# Objective
Below are records; extract exactly the lines from the one with "7. More parts follow." through the final line, including both, but drop the pictures.
-- START OF Entries supplied --
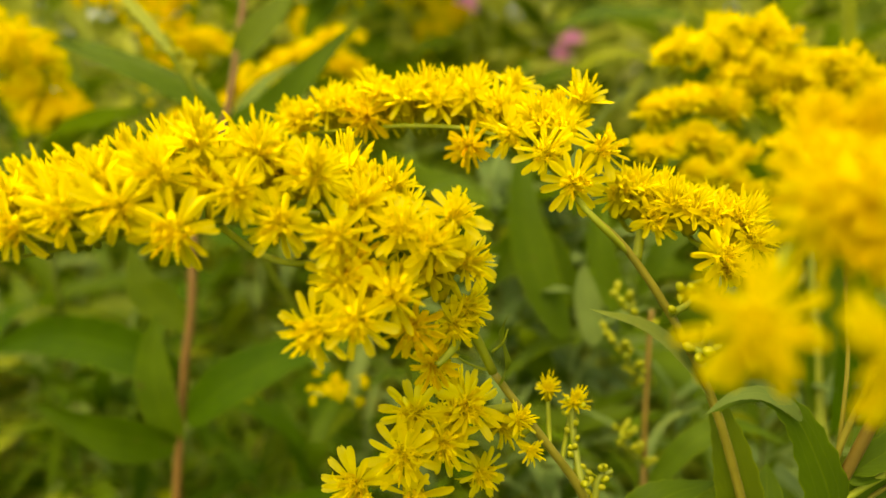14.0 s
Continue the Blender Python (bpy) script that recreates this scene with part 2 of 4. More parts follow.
def club_mesh(seed):
    """A floret about to open: a thin tube along +x that swells into a narrow pointed club."""
    rng = random.Random(seed)
    bm = bmesh.new()
    fat, bow = rng.uniform(0.04, 0.055), rng.uniform(-0.12, 0.12)
    rings = []
    for v, r in ((0.05, 0.022), (0.62, 0.024), (0.74, 0.75 * fat), (0.84, fat), (0.94, 0.6 * fat), (1.0, 0.012)):
        rings.append([bm.verts.new((v, r * math.cos(a), bow * v * v + r * math.sin(a))) for a in (2 * math.pi * k / 6 for k in range(6))])
    for a, b in zip(rings, rings[1:]):
        for k in range(6):
            bm.faces.new((a[k], a[(k + 1) % 6], b[(k + 1) % 6], b[k]))
    bm.faces.new(rings[-1])
    bm.normal_update()
    return bm


def disc_mesh(seed):
    """A tuft of tubular florets with five narrow lobes and a style."""
    rng = random.Random(seed)
    bm = bmesh.new()
    for k in range(18):
        a = k * 2.4 + rng.random() * 0.5
        r = 0.42 * math.sqrt((k + 0.3) / 18)
        h = rng.uniform(0.32, 0.72) - 0.34 * r
        axis = Vector((math.cos(a) * r * 1.5, math.sin(a) * r * 1.5, 1)).normalized()
        foot = Vector((math.cos(a) * r * 0.5, math.sin(a) * r * 0.5, -0.05))
        top = foot + axis * (h + 0.05)
        side = axis.orthogonal().normalized()
        other = axis.cross(side)
        wide = 0.052
        low = [bm.verts.new(foot + 0.03 * (math.cos(q) * side + math.sin(q) * other)) for q in (1.2566 * j for j in range(5))]
        mouth = [bm.verts.new(top + wide * (math.cos(q) * side + math.sin(q) * other)) for q in (1.2566 * j for j in range(5))]
        for j in range(5):
            i = (j + 1) % 5
            bm.faces.new((low[j], low[i], mouth[i], mouth[j]))
            q = 1.2566 * (j + 0.5)
            tip = bm.verts.new(top + (wide + rng.uniform(0.04, 0.09)) * (math.cos(q) * side + math.sin(q) * other) + axis * rng.uniform(0.0, 0.08))
            bm.faces.new((mouth[j], mouth[i], tip))
        if k % 2 == 0:
            tube(bm, [top - axis * 0.05, top + axis * rng.uniform(0.08, 0.2)], 0.026, 0.016, 4)
    return bm


def bract_mesh(seed):
    """The narrow bell of overlapping bracts below the florets."""
    rng = random.Random(seed)
    bm = bmesh.new()
    prof = ((-0.95, 0.07), (-0.85, 0.15), (-0.6, 0.21), (-0.25, 0.22), (0.0, 0.23))
    rings = [[bm.verts.new((r * math.cos(q), r * math.sin(q), z)) for q in (math.pi / 4 * j for j in range(8))] for z, r in prof]
    for a, b in zip(rings, rings[1:]):
        for j in range(8):
            bm.faces.new((a[j], a[(j + 1) % 8], b[(j + 1) % 8], b[j]))
    bm.faces.new(rings[-1])
    for row, (z0, z1, r) in enumerate(((-0.9, -0.35, 0.20), (-0.7, -0.05, 0.245), (-0.5, 0.16, 0.26))):
        for j in range(6):
            q = math.pi / 3 * (j + 0.5 * row) + rng.uniform(-0.1, 0.1)
            o, s = Vector((math.cos(q), math.sin(q), 0)), Vector((-math.sin(q), math.cos(q), 0))
            va = [bm.verts.new(o * r * 0.8 + s * u * 0.07 + UP * z0) for u in (-1, 1)]
            vb = [bm.verts.new(o * (r + 0.015) + s * u * 0.085 + UP * (0.5 * z0 + 0.5 * z1)) for u in (-1, 1)]
            vt = bm.verts.new(o * (r + 0.01) + UP * z1)
            bm.faces.new((va[0], va[1], vb[1], vb[0]))
            bm.faces.new((vb[0], vb[1], vt))
    return bm


def as_mesh(name, bm, mat):
    me = bpy.data.meshes.new(name)
    bm.normal_update()
    bm.to_mesh(me)
    bm.free()
    me.materials.append(mat)
    me.polygons.foreach_set("use_smooth", [True] * len(me.polygons))
    return me


DISCS = [as_mesh("disc", disc_mesh(s), DISC) for s in range(4)]
BRACTS = [as_mesh("flower_head", bract_mesh(s), BRACT) for s in range(3)]
# for each ring of rays and for the clubs: how many, lift from flat, length and breadth
FORMS = {
    "open": (((12, 14), (-16, 20), (0.86, 1.04), (0.66, 0.9)), ((8, 10), (18, 62), (0.58, 0.86), (0.36, 0.62)), ((1, 3), (55, 85), (0.7, 0.95), (0.8, 1.0))),
    "half": (((12, 14), (-10, 42), (0.80, 1.02), (0.52, 0.86)), ((13, 16), (26, 76), (0.6, 0.92), (0.28, 0.5)), ((2, 5), (58, 86), (0.85, 1.1), (0.8, 1.0))),
    "brush": (((14, 17), (-8, 38), (0.74, 1.0), (0.34, 0.66)), ((24, 29), (26, 80), (0.66, 0.96), (0.2, 0.36)), ((13, 17), (46, 90), (0.9, 1.28), (0.7, 0.95))),
}


def ray_poses(form, rng):
    """An outer ring of spread rays, then narrow inner rays and club-shaped florets that stand up; True marks a club."""
    for ring, (many, lift, size, wide) in enumerate(FORMS[form]):
        n = rng.randint(*many)
        for k in range(n):
            turn = 360 * (k + rng.uniform(-0.32, 0.32)) / n
            s = rng.uniform(*size)
            m = Matrix.Rotation(radians(turn), 4, "Z") @ Matrix.Rotation(-radians(rng.uniform(*lift)), 4, "Y") @ Matrix.Rotation(radians(rng.uniform(-30, 30)), 4, "X") @ Matrix.Diagonal((s, s * rng.uniform(*wide), s, 1))
            yield ring == 2, m


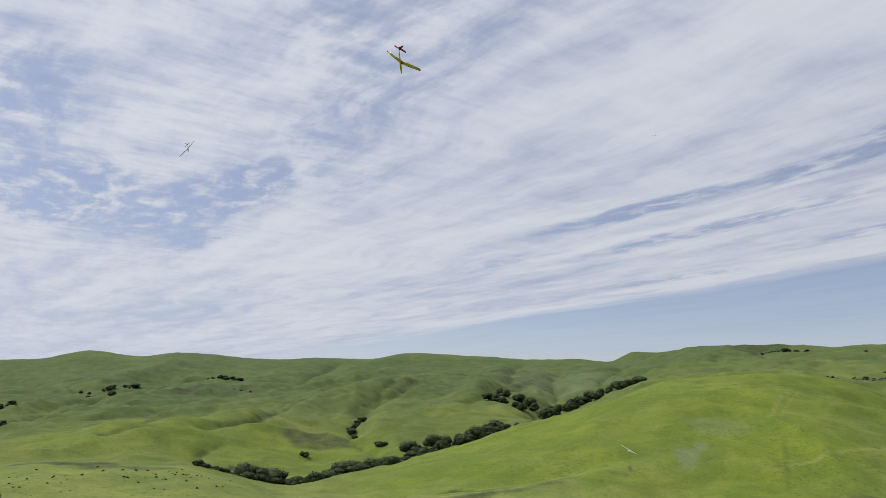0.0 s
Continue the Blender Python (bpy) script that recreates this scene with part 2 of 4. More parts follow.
def slopes(x, y):
    """Slopes of a curve through rows of y over x that never overshoots."""
    h = np.diff(x, axis=-1)
    d = np.diff(y, axis=-1) / h
    m = np.zeros_like(y)
    a, b = d[..., :-1], d[..., 1:]
    w1, w2 = 2 * h[..., 1:] + h[..., :-1], h[..., 1:] + 2 * h[..., :-1]
    with np.errstate(divide="ignore", invalid="ignore"):
        mid = (w1 + w2) / (w1 / a + w2 / b)
    m[..., 1:-1] = np.where(a * b > 0, mid, 0.0)
    m[..., 0], m[..., -1] = d[..., 0], d[..., -1]
    return m


ready = {}             # the lines of the country with their slopes, worked out once


def hermite(u, h, y0, y1, m0, m1):
    return y0 * (1 + 2 * u) * (1 - u) ** 2 + h * m0 * u * (1 - u) ** 2 + y1 * u * u * (3 - 2 * u) + h * m1 * u * u * (u - 1)


def along(line, az):
    if id(line) not in ready:
        t = np.array(line, float)
        ready[id(line)] = t, slopes(t[:, 0], t[:, 1]), slopes(t[:, 0], t[:, 2])
    t, out = ready[id(line)][0], []
    for k in (1, 2):
        x, y, m = t[:, 0], t[:, k], ready[id(line)][k]
        i = np.clip(np.searchsorted(x, az) - 1, 0, len(x) - 2)
        h = x[i + 1] - x[i]
        out.append(hermite((az - x[i]) / h, h, y[i], y[i + 1], m[i], m[i + 1]))
    return out


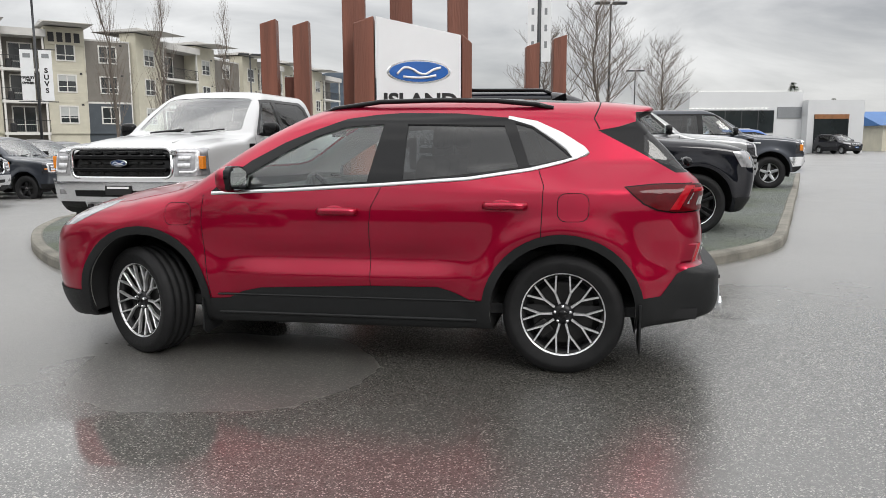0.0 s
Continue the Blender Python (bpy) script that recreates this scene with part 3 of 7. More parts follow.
    for k in range(5):
        a = 2 * math.pi * k / 5 + math.pi / 2
        nut = lathe_bm([(0.0, 0.012), (0.008, 0.011), (0.010, 0.004), (0.011, -0.012)], 8)
        part("lug_nut", nut, M_CHROME, w, smooth=True, m=pose(0.047 * math.cos(a), yo + 0.002, 0.047 * math.sin(a)))
    disc = lathe_bm([(0.05, h * 0.25), (rim * 0.72, h * 0.25), (rim * 0.72, h * 0.12), (0.05, h * 0.12)], 32)
    part("brake_disc", disc, M_DISC, w)
    back = lathe_bm([(0.0, -h * 0.2), (rim - 0.03, -h * 0.2)], 32)
    part("inner_shield", back, M_DARK, w)
    cal = box_bm((rim * 0.40, h * 0.05, -0.05), (rim * 0.78, h * 0.42, 0.05), 0.012, m=pose(0, 0, 0, 0, 40, 0))
    part("brake_caliper", cal, caliper or M_DISC, w)
    return w


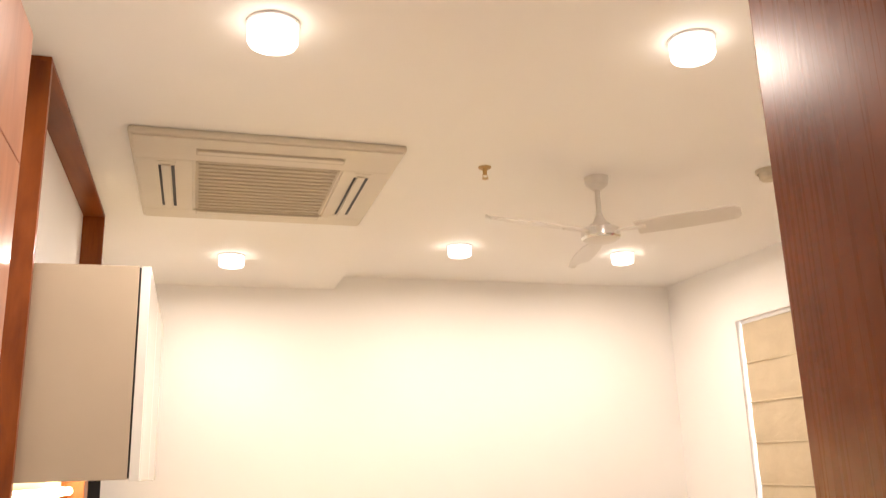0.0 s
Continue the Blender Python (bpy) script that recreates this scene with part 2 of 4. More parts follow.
-- END OF Entries supplied --
# Answer in full
Continue the Blender Python (bpy) script that recreates this scene with part 3 of 7. More parts follow.
    for k in range(5):
        a = 2 * math.pi * k / 5 + math.pi / 2
        nut = lathe_bm([(0.0, 0.012), (0.008, 0.011), (0.010, 0.004), (0.011, -0.012)], 8)
        part("lug_nut", nut, M_CHROME, w, smooth=True, m=pose(0.047 * math.cos(a), yo + 0.002, 0.047 * math.sin(a)))
    disc = lathe_bm([(0.05, h * 0.25), (rim * 0.72, h * 0.25), (rim * 0.72, h * 0.12), (0.05, h * 0.12)], 32)
    part("brake_disc", disc, M_DISC, w)
    back = lathe_bm([(0.0, -h * 0.2), (rim - 0.03, -h * 0.2)], 32)
    part("inner_shield", back, M_DARK, w)
    cal = box_bm((rim * 0.40, h * 0.05, -0.05), (rim * 0.78, h * 0.42, 0.05), 0.012, m=pose(0, 0, 0, 0, 40, 0))
    part("brake_caliper", cal, caliper or M_DISC, w)
    return w


0.0 s
Continue the Blender Python (bpy) script that recreates this scene with part 2 of 4. More parts follow.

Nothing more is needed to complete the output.